▸ PROBLEM STATEMENT
Pull every "part" line out of the data below.

** start SUPPLIED DATA **

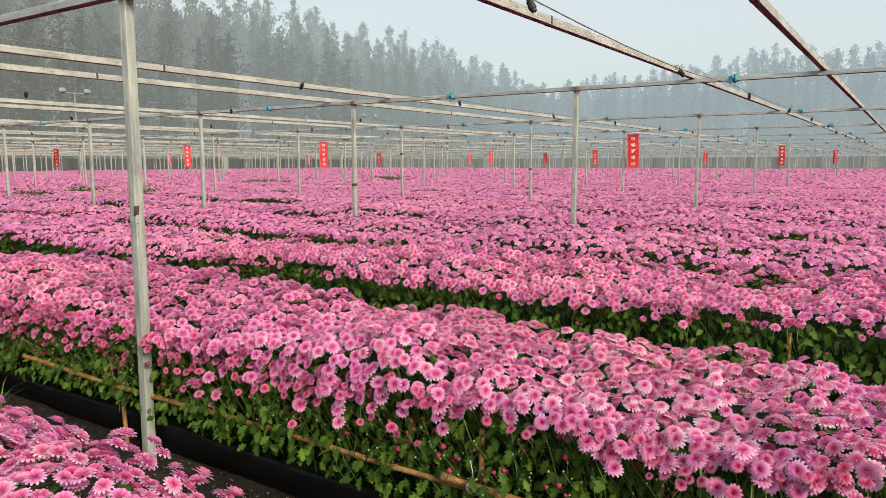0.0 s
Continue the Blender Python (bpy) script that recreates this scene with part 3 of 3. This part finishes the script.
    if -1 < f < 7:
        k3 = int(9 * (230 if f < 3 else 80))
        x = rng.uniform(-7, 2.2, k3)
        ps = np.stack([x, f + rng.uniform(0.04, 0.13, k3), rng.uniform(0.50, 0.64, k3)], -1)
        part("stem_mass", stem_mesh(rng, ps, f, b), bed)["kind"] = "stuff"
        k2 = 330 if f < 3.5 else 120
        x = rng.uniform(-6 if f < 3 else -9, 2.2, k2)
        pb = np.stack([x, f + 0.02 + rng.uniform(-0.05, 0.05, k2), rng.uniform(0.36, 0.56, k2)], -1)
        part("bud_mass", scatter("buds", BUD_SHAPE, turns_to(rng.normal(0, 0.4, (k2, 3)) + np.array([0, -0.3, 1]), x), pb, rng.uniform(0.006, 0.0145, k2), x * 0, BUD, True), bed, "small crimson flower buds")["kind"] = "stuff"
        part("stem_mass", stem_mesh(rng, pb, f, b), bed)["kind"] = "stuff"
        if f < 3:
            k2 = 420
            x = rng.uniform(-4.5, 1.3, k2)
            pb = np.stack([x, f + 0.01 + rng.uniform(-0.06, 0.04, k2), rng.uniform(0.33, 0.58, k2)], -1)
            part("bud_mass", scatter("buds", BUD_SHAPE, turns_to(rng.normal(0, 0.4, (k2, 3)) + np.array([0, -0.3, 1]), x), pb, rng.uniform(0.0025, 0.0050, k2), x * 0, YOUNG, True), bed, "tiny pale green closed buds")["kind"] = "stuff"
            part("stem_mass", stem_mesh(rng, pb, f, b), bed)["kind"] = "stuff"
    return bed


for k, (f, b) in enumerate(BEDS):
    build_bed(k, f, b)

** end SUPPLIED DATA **

▸ TASK RESPONSE
Continue the Blender Python (bpy) script that recreates this scene with part 3 of 3. This part finishes the script.
        part("stem_mass", stem_mesh(rng, ps, f, b), bed)["kind"] = "stuff"
        part("bud_mass", scatter("buds", BUD_SHAPE, turns_to(rng.normal(0, 0.4, (k2, 3)) + np.array([0, -0.3, 1]), x), pb, rng.uniform(0.006, 0.0145, k2), x * 0, BUD, True), bed, "small crimson flower buds")["kind"] = "stuff"
        part("stem_mass", stem_mesh(rng, pb, f, b), bed)["kind"] = "stuff"
            part("bud_mass", scatter("buds", BUD_SHAPE, turns_to(rng.normal(0, 0.4, (k2, 3)) + np.array([0, -0.3, 1]), x), pb, rng.uniform(0.0025, 0.0050, k2), x * 0, YOUNG, True), bed, "tiny pale green closed buds")["kind"] = "stuff"
            part("stem_mass", stem_mesh(rng, pb, f, b), bed)["kind"] = "stuff"